Военщина Мукдена, обманутая кознями японских империалистов, жесточайшим образом подавила восстание масс. С целью посеять рознь между народами Кореи и Китая японские империалисты распространяли демагогические бредни: корейцы, мол, подняли восстание в Восточной Маньчжурии с целью изъятия и захвата маньчжурской земли.
Милитаристские главари, обманутые японской пропагандой, заявили: «Корейцы — это коммунисты, а их компартия — это агент японских империалистов и надо убить всех корейцев». И они без разбору расправлялись с восставшими. Тупая военщина отождествляла коммунистов с приспешниками японских империалистов.
За участие в восстании 30 мая было арестовано и убито много тысяч человек, в большинстве из них корейцы. Многих из арестованных казнили. Восстание это нанесло большой ущерб нашим революционным организациям, ухудшило отношения между корейцами и китайцами.
Впоследствии линия Ли Лисаня была оценена в китайской партии как «безрассудная линия», как «мелкобуржуазная лихорадка».
Выдвинутая Ли Лисанем линия на создание советской красной армии была линией авантюристической, она не соответствовала реальным условиям Северо-Востока Китая.
На III Пленуме ЦК Коммунистической партии Китая шестого созыва, состоявшемся в сентябре того года, серьезно критиковали левацко-авантюристическую линию Ли Лисаня.
В своем «Письме от 16 ноября» и Коминтерн критиковал левацко-авантюристические ошибки Ли Лисаня.
Эти ошибки были раскритикованы также Маньчжурской провинциальной парторганизацией, например, на расширенном заседании провинциального комитета партии и на объединенном собрании.
И мы на весеннем совещании в Минюегоу (май 1931 года), критикуя линию Ли Лисаня, приняли меры по устранению левацко-авантюристических ошибок.

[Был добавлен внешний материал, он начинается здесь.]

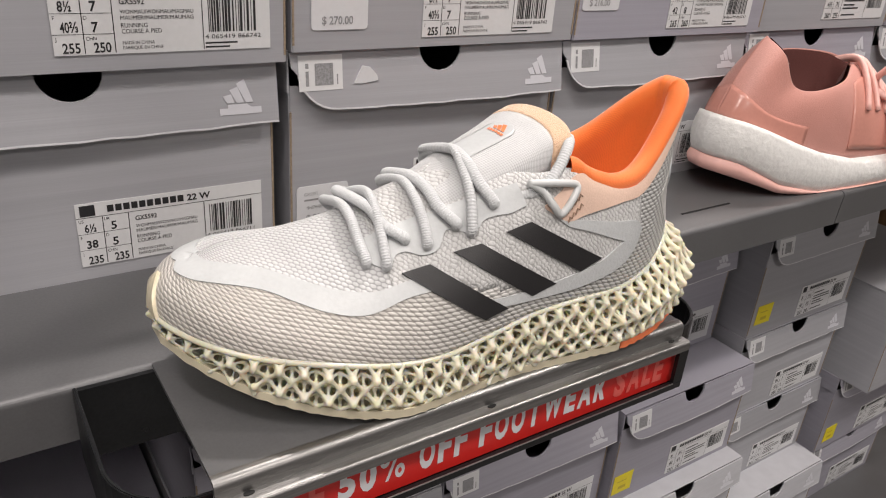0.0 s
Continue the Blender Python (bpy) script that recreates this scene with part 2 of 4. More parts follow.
def box(bm, x0, y0, z0, x1, y1, z1, bevel=0.0):
    r = bmesh.ops.create_cube(bm, size=1.0, matrix=Matrix.Translation(((x0 + x1) / 2, (y0 + y1) / 2, (z0 + z1) / 2))
                              @ Matrix.Diagonal((x1 - x0, y1 - y0, z1 - z0, 1)))
    if bevel:
        edges = list({e for v in r["verts"] for e in v.link_edges})
        bmesh.ops.bevel(bm, geom=edges, offset=bevel, segments=2, affect="EDGES", profile=0.6)
    return bm


def slab(*a, bevel=0.0):
    return box(bmesh.new(), *a, bevel=bevel)


def plate(bm, pts, y0, y1):
    """A polygon in x and z, pushed from y0 to y1."""
    a = [bm.verts.new((x, y0, z)) for x, z in pts]
    b = [bm.verts.new((x, y1, z)) for x, z in pts]
    bm.faces.new(a)
    bm.faces.new(b[::-1])
    n = len(pts)
    for i in range(n):
        bm.faces.new((a[i], b[i], b[(i + 1) % n], a[(i + 1) % n]))
    bmesh.ops.recalc_face_normals(bm, faces=bm.faces)
    return bm


def rounded(x0, z0, x1, z1, r, n=5):
    """Corner points of a rectangle with round corners."""
    out = []
    for cx, cz, a0 in ((x1 - r, z1 - r, 0), (x0 + r, z1 - r, 90), (x0 + r, z0 + r, 180), (x1 - r, z0 + r, 270)):
        for i in range(n + 1):
            a = radians(a0 + 90 * i / n)
            out.append((cx + r * math.cos(a), cz + r * math.sin(a)))
    return out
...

Но рецидив левацкого авантюризма Ли Лисаня не был полностью ликвидирован, он еще надолго оказывал свое влияние на революционную борьбу в Северо-Восточном Китае.
Собравшаяся в Сидаохуангоу молодежь с досадой била себя в грудь кулаком: «Жалко крови корейской нации!», «До какой же поры наша революция будет бредить в такой суматохе?!»